#### The request
Exclude images, then output the remaining data verbatim.

#### Data extract
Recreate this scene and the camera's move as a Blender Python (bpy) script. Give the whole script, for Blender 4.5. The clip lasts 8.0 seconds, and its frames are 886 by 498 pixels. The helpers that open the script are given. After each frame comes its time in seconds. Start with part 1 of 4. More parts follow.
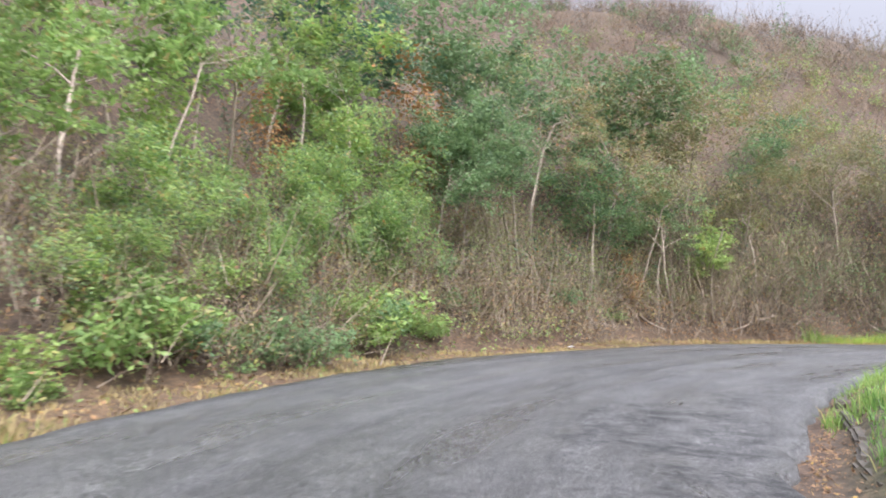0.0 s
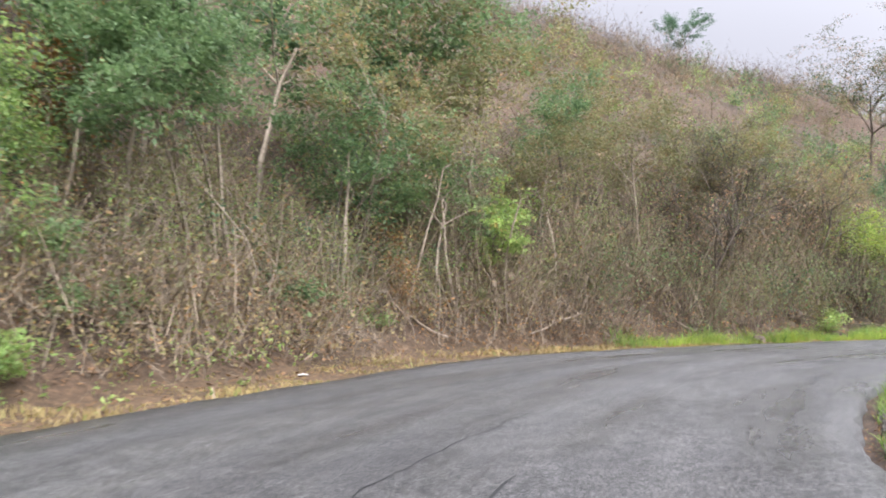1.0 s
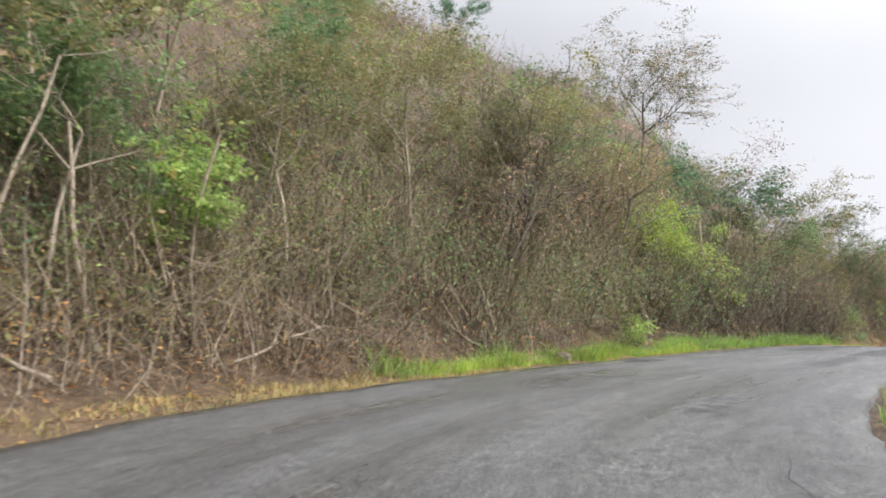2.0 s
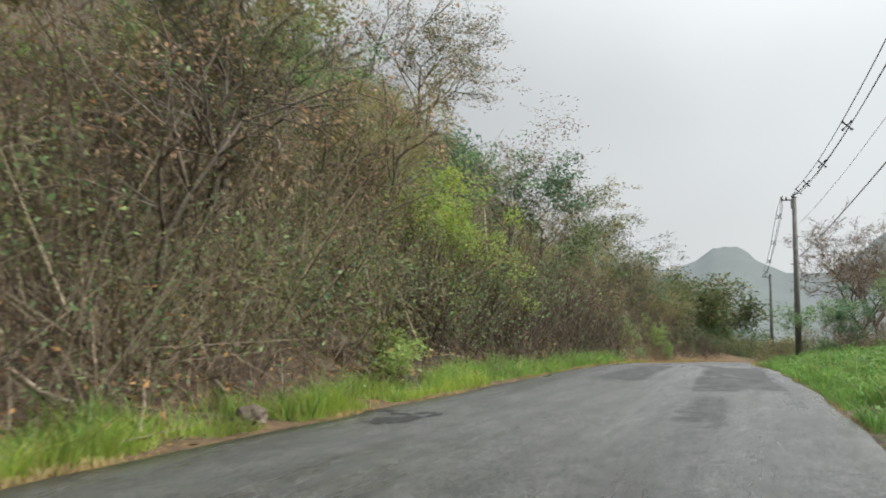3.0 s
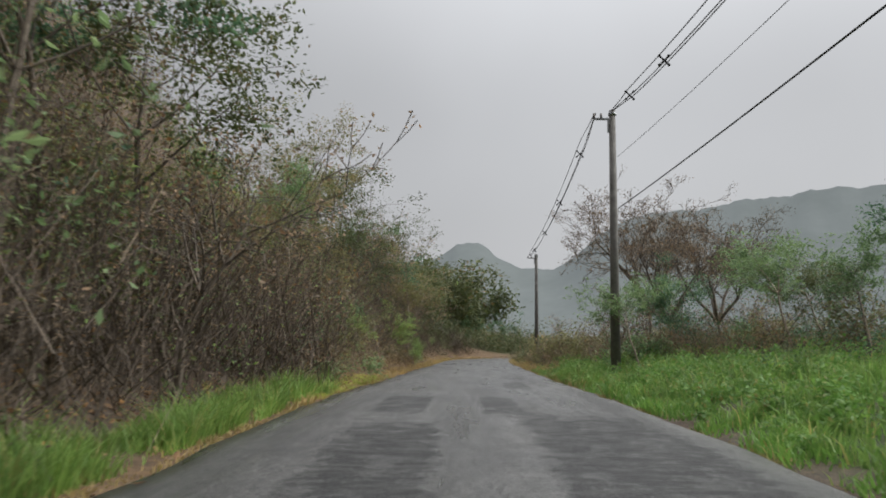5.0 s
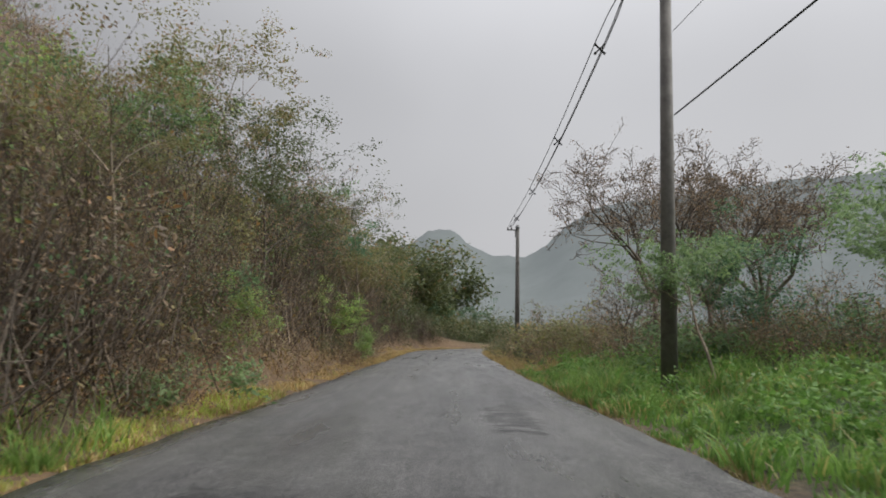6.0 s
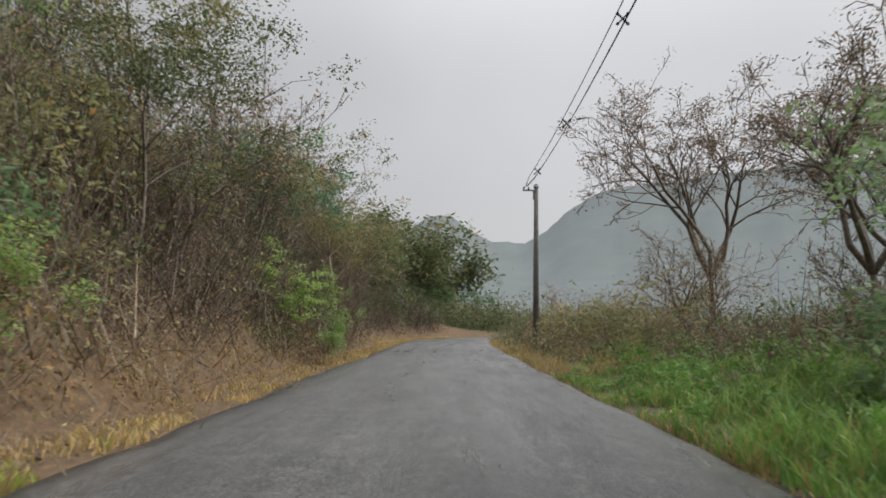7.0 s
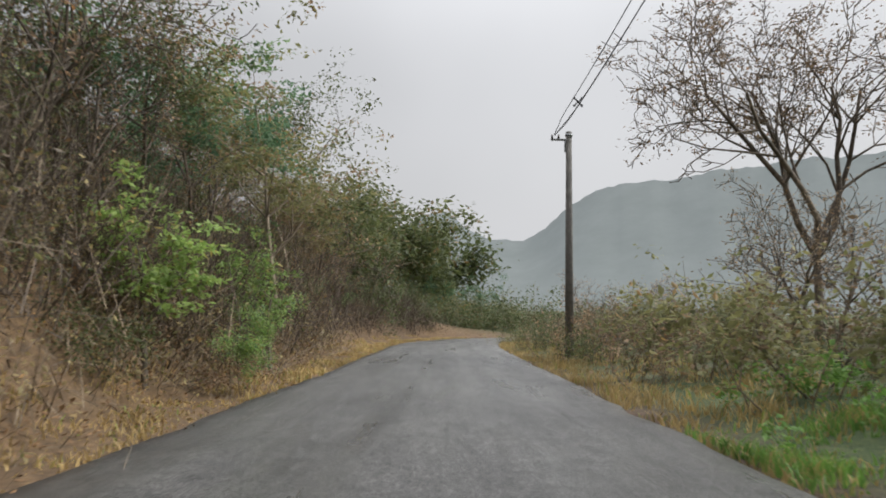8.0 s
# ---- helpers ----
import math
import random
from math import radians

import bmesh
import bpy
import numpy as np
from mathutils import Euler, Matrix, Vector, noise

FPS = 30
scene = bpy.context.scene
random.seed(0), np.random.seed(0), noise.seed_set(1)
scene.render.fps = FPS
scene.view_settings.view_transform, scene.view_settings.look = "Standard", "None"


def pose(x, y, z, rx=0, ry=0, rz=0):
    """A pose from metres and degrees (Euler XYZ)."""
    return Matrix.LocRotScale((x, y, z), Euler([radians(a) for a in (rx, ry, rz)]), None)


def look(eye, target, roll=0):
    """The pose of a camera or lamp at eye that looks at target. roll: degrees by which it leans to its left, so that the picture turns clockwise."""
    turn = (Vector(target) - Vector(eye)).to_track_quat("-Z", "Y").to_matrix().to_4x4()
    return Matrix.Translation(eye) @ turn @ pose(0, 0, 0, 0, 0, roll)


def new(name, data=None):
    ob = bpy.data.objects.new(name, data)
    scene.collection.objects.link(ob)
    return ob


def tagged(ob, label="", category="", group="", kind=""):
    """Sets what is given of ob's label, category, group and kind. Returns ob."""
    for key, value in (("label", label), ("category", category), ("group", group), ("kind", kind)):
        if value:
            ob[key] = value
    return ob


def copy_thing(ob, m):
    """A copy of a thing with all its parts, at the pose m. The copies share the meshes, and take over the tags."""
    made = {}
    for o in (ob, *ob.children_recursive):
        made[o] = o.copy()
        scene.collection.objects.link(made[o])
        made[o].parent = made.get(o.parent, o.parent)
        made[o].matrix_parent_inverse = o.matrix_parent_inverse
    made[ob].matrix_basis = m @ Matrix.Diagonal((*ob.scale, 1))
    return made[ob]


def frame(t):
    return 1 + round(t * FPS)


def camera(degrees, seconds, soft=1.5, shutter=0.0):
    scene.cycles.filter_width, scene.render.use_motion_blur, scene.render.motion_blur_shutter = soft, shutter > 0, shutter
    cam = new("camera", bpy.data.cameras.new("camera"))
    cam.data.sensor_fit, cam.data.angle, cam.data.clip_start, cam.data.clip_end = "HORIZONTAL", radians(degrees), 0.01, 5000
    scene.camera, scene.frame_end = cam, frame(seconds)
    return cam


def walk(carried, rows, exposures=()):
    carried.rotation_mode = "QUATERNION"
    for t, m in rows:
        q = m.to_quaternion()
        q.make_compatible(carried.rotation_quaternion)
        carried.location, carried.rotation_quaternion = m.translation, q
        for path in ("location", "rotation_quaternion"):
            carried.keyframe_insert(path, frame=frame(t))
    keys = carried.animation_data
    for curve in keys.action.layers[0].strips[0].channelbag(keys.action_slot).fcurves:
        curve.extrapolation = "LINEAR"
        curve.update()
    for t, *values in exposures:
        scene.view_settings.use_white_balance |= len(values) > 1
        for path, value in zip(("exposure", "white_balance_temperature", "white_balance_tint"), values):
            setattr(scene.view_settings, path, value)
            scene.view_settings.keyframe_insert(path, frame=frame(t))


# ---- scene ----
cam = camera(62.8, 8.0, soft=1.8, shutter=0.14)
PATH = [
    (0.00, pose(-0.000, 0.000, 1.262, 93.95, -1.28, 0.00)),
    (0.50, pose(0.796, 4.283, 1.231, 93.99, -0.70, -8.78)),
    (1.00, pose(2.090, 8.106, 1.223, 94.22, -0.19, -17.83)),
    (1.50, pose(3.923, 11.560, 1.269, 94.30, -0.04, -26.74)),
    (1.70, pose(4.789, 12.883, 1.282, 94.33, -0.07, -30.41)),
    (2.25, pose(7.764, 16.196, 1.294, 94.85, -0.39, -40.53)),
    (2.80, pose(11.540, 19.128, 1.304, 95.37, -0.74, -50.21)),
    (3.00, pose(13.046, 20.079, 1.299, 95.40, -0.79, -53.50)),
    (3.50, pose(16.935, 22.127, 1.253, 95.77, -0.31, -60.57)),
    (4.00, pose(21.083, 23.794, 1.208, 95.68, -0.02, -66.15)),
    (4.50, pose(25.300, 25.090, 1.190, 95.39, -0.12, -70.37)),
    (4.70, pose(27.052, 25.516, 1.174, 95.31, -0.21, -71.54)),
    (5.25, pose(32.269, 26.710, 1.082, 94.89, -0.49, -73.82)),
    (5.80, pose(37.492, 27.941, 0.921, 94.36, -0.70, -74.98)),
    (6.20, pose(40.938, 28.863, 0.779, 94.00, -0.64, -75.29)),
    (6.50, pose(43.561, 29.494, 0.656, 93.69, -0.57, -75.25)),
    (7.00, pose(48.131, 30.815, 0.423, 93.16, -0.47, -75.25)),
    (7.60, pose(53.784, 32.339, 0.129, 92.96, -0.40, -75.21)),
    (8.00, pose(57.543, 33.356, -0.066, 93.07, -0.36, -75.46)),
]
EXPOSURES = [(0.0, 1.38, 5850, 14), (1.7, 1.18, 6200, 11), (2.8, 0.76, 6350, 2), (3.5, 0.42, 6350, 2), (4.5, 0.17, 6350, 4), (6.0, 0.2, 6400, 7), (8.0, 0.47, 6400, 6)]
walk(cam, PATH, EXPOSURES)

ZENITH = 3.6  # an overcast sky is brightest overhead
# ---- light: overcast, hazy, rain in the air ----
world = bpy.data.worlds.new("overcast")
scene.world = world
world.use_nodes = True
wt = world.node_tree
wt.nodes.clear()
w_out = wt.nodes.new("ShaderNodeOutputWorld")
w_bg = wt.nodes.new("ShaderNodeBackground")
w_sky = wt.nodes.new("ShaderNodeTexSky")
w_sky.sky_type = 'NISHITA'
w_sky.sun_disc = False
w_sky.sun_elevation = radians(41)
w_sky.sun_rotation = radians(162)
w_sky.dust_density = 6.0
w_sky.air_density = 1.5
w_mix = wt.nodes.new("ShaderNodeMixRGB")
w_mix.inputs[0].default_value = 0.94
w_mix.inputs[2].default_value = (6.2, 6.05, 6.3, 1)
w_mul = wt.nodes.new("ShaderNodeMixRGB")
w_mul.blend_type = 'MULTIPLY'
w_mul.inputs[0].default_value = 1.0
w_cloud = wt.nodes.new("ShaderNodeTexNoise")
w_cloud.inputs["Scale"].default_value = 2.2
w_cloud.inputs["Detail"].default_value = 3
w_ramp = wt.nodes.new("ShaderNodeMapRange")
w_ramp.inputs["From Min"].default_value = 0.3
w_ramp.inputs["From Max"].default_value = 0.7
w_ramp.inputs["To Min"].default_value = 0.94
w_ramp.inputs["To Max"].default_value = 1.05
w_geo = wt.nodes.new("ShaderNodeTexCoord")
w_sep = wt.nodes.new("ShaderNodeSeparateXYZ")
w_up = wt.nodes.new("ShaderNodeMapRange")
w_up.interpolation_type = 'SMOOTHSTEP'
w_up.inputs["From Min"].default_value = 0.25
w_up.inputs["From Max"].default_value = 1.0
w_up.inputs["To Min"].default_value = 1.0
w_up.inputs["To Max"].default_value = ZENITH
wt.links.new(w_geo.outputs["Generated"], w_sep.inputs[0])
wt.links.new(w_sep.outputs[2], w_up.inputs[0])
w_dome = wt.nodes.new("ShaderNodeMixRGB")
w_dome.blend_type = 'MULTIPLY'
w_dome.inputs[0].default_value = 1.0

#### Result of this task
Recreate this scene and the camera's move as a Blender Python (bpy) script. Give the whole script, for Blender 4.5. The clip lasts 8.0 seconds, and its frames are 886 by 498 pixels. The helpers that open the script are given. After each frame comes its time in seconds. Start with part 1 of 4. More parts follow.
0.0 s
1.0 s
2.0 s
3.0 s
5.0 s
6.0 s
7.0 s
8.0 s
# ---- helpers ----
import math
import random
from math import radians

import bmesh
import bpy
import numpy as np
from mathutils import Euler, Matrix, Vector, noise

FPS = 30
scene = bpy.context.scene
random.seed(0), np.random.seed(0), noise.seed_set(1)
scene.render.fps = FPS
scene.view_settings.view_transform, scene.view_settings.look = "Standard", "None"


def pose(x, y, z, rx=0, ry=0, rz=0):
    """A pose from metres and degrees (Euler XYZ)."""
    return Matrix.LocRotScale((x, y, z), Euler([radians(a) for a in (rx, ry, rz)]), None)


def look(eye, target, roll=0):
    """The pose of a camera or lamp at eye that looks at target. roll: degrees by which it leans to its left, so that the picture turns clockwise."""
    turn = (Vector(target) - Vector(eye)).to_track_quat("-Z", "Y").to_matrix().to_4x4()
    return Matrix.Translation(eye) @ turn @ pose(0, 0, 0, 0, 0, roll)


def new(name, data=None):
    ob = bpy.data.objects.new(name, data)
    scene.collection.objects.link(ob)
    return ob


def tagged(ob, label="", category="", group="", kind=""):
    """Sets what is given of ob's label, category, group and kind. Returns ob."""
    for key, value in (("label", label), ("category", category), ("group", group), ("kind", kind)):
        if value:
            ob[key] = value
    return ob


def copy_thing(ob, m):
    """A copy of a thing with all its parts, at the pose m. The copies share the meshes, and take over the tags."""
    made = {}
    for o in (ob, *ob.children_recursive):
        made[o] = o.copy()
        scene.collection.objects.link(made[o])
        made[o].parent = made.get(o.parent, o.parent)
        made[o].matrix_parent_inverse = o.matrix_parent_inverse
    made[ob].matrix_basis = m @ Matrix.Diagonal((*ob.scale, 1))
    return made[ob]


def frame(t):
    return 1 + round(t * FPS)


def camera(degrees, seconds, soft=1.5, shutter=0.0):
    scene.cycles.filter_width, scene.render.use_motion_blur, scene.render.motion_blur_shutter = soft, shutter > 0, shutter
    cam = new("camera", bpy.data.cameras.new("camera"))
    cam.data.sensor_fit, cam.data.angle, cam.data.clip_start, cam.data.clip_end = "HORIZONTAL", radians(degrees), 0.01, 5000
    scene.camera, scene.frame_end = cam, frame(seconds)
    return cam


def walk(carried, rows, exposures=()):
    carried.rotation_mode = "QUATERNION"
    for t, m in rows:
        q = m.to_quaternion()
        q.make_compatible(carried.rotation_quaternion)
        carried.location, carried.rotation_quaternion = m.translation, q
        for path in ("location", "rotation_quaternion"):
            carried.keyframe_insert(path, frame=frame(t))
    keys = carried.animation_data
    for curve in keys.action.layers[0].strips[0].channelbag(keys.action_slot).fcurves:
        curve.extrapolation = "LINEAR"
        curve.update()
    for t, *values in exposures:
        scene.view_settings.use_white_balance |= len(values) > 1
        for path, value in zip(("exposure", "white_balance_temperature", "white_balance_tint"), values):
            setattr(scene.view_settings, path, value)
            scene.view_settings.keyframe_insert(path, frame=frame(t))


# ---- scene ----
cam = camera(62.8, 8.0, soft=1.8, shutter=0.14)
PATH = [
    (0.00, pose(-0.000, 0.000, 1.262, 93.95, -1.28, 0.00)),
    (0.50, pose(0.796, 4.283, 1.231, 93.99, -0.70, -8.78)),
    (1.00, pose(2.090, 8.106, 1.223, 94.22, -0.19, -17.83)),
    (1.50, pose(3.923, 11.560, 1.269, 94.30, -0.04, -26.74)),
    (1.70, pose(4.789, 12.883, 1.282, 94.33, -0.07, -30.41)),
    (2.25, pose(7.764, 16.196, 1.294, 94.85, -0.39, -40.53)),
    (2.80, pose(11.540, 19.128, 1.304, 95.37, -0.74, -50.21)),
    (3.00, pose(13.046, 20.079, 1.299, 95.40, -0.79, -53.50)),
    (3.50, pose(16.935, 22.127, 1.253, 95.77, -0.31, -60.57)),
    (4.00, pose(21.083, 23.794, 1.208, 95.68, -0.02, -66.15)),
    (4.50, pose(25.300, 25.090, 1.190, 95.39, -0.12, -70.37)),
    (4.70, pose(27.052, 25.516, 1.174, 95.31, -0.21, -71.54)),
    (5.25, pose(32.269, 26.710, 1.082, 94.89, -0.49, -73.82)),
    (5.80, pose(37.492, 27.941, 0.921, 94.36, -0.70, -74.98)),
    (6.20, pose(40.938, 28.863, 0.779, 94.00, -0.64, -75.29)),
    (6.50, pose(43.561, 29.494, 0.656, 93.69, -0.57, -75.25)),
    (7.00, pose(48.131, 30.815, 0.423, 93.16, -0.47, -75.25)),
    (7.60, pose(53.784, 32.339, 0.129, 92.96, -0.40, -75.21)),
    (8.00, pose(57.543, 33.356, -0.066, 93.07, -0.36, -75.46)),
]
EXPOSURES = [(0.0, 1.38, 5850, 14), (1.7, 1.18, 6200, 11), (2.8, 0.76, 6350, 2), (3.5, 0.42, 6350, 2), (4.5, 0.17, 6350, 4), (6.0, 0.2, 6400, 7), (8.0, 0.47, 6400, 6)]
walk(cam, PATH, EXPOSURES)

ZENITH = 3.6  # an overcast sky is brightest overhead
# ---- light: overcast, hazy, rain in the air ----
world = bpy.data.worlds.new("overcast")
scene.world = world
world.use_nodes = True
wt = world.node_tree
wt.nodes.clear()
w_out = wt.nodes.new("ShaderNodeOutputWorld")
w_bg = wt.nodes.new("ShaderNodeBackground")
w_sky = wt.nodes.new("ShaderNodeTexSky")
w_sky.sky_type = 'NISHITA'
w_sky.sun_disc = False
w_sky.sun_elevation = radians(41)
w_sky.sun_rotation = radians(162)
w_sky.dust_density = 6.0
w_sky.air_density = 1.5
w_mix = wt.nodes.new("ShaderNodeMixRGB")
w_mix.inputs[0].default_value = 0.94
w_mix.inputs[2].default_value = (6.2, 6.05, 6.3, 1)
w_mul = wt.nodes.new("ShaderNodeMixRGB")
w_mul.blend_type = 'MULTIPLY'
w_mul.inputs[0].default_value = 1.0
w_cloud = wt.nodes.new("ShaderNodeTexNoise")
w_cloud.inputs["Scale"].default_value = 2.2
w_cloud.inputs["Detail"].default_value = 3
w_ramp = wt.nodes.new("ShaderNodeMapRange")
w_ramp.inputs["From Min"].default_value = 0.3
w_ramp.inputs["From Max"].default_value = 0.7
w_ramp.inputs["To Min"].default_value = 0.94
w_ramp.inputs["To Max"].default_value = 1.05
w_geo = wt.nodes.new("ShaderNodeTexCoord")
w_sep = wt.nodes.new("ShaderNodeSeparateXYZ")
w_up = wt.nodes.new("ShaderNodeMapRange")
w_up.interpolation_type = 'SMOOTHSTEP'
w_up.inputs["From Min"].default_value = 0.25
w_up.inputs["From Max"].default_value = 1.0
w_up.inputs["To Min"].default_value = 1.0
w_up.inputs["To Max"].default_value = ZENITH
wt.links.new(w_geo.outputs["Generated"], w_sep.inputs[0])
wt.links.new(w_sep.outputs[2], w_up.inputs[0])
w_dome = wt.nodes.new("ShaderNodeMixRGB")
w_dome.blend_type = 'MULTIPLY'
w_dome.inputs[0].default_value = 1.0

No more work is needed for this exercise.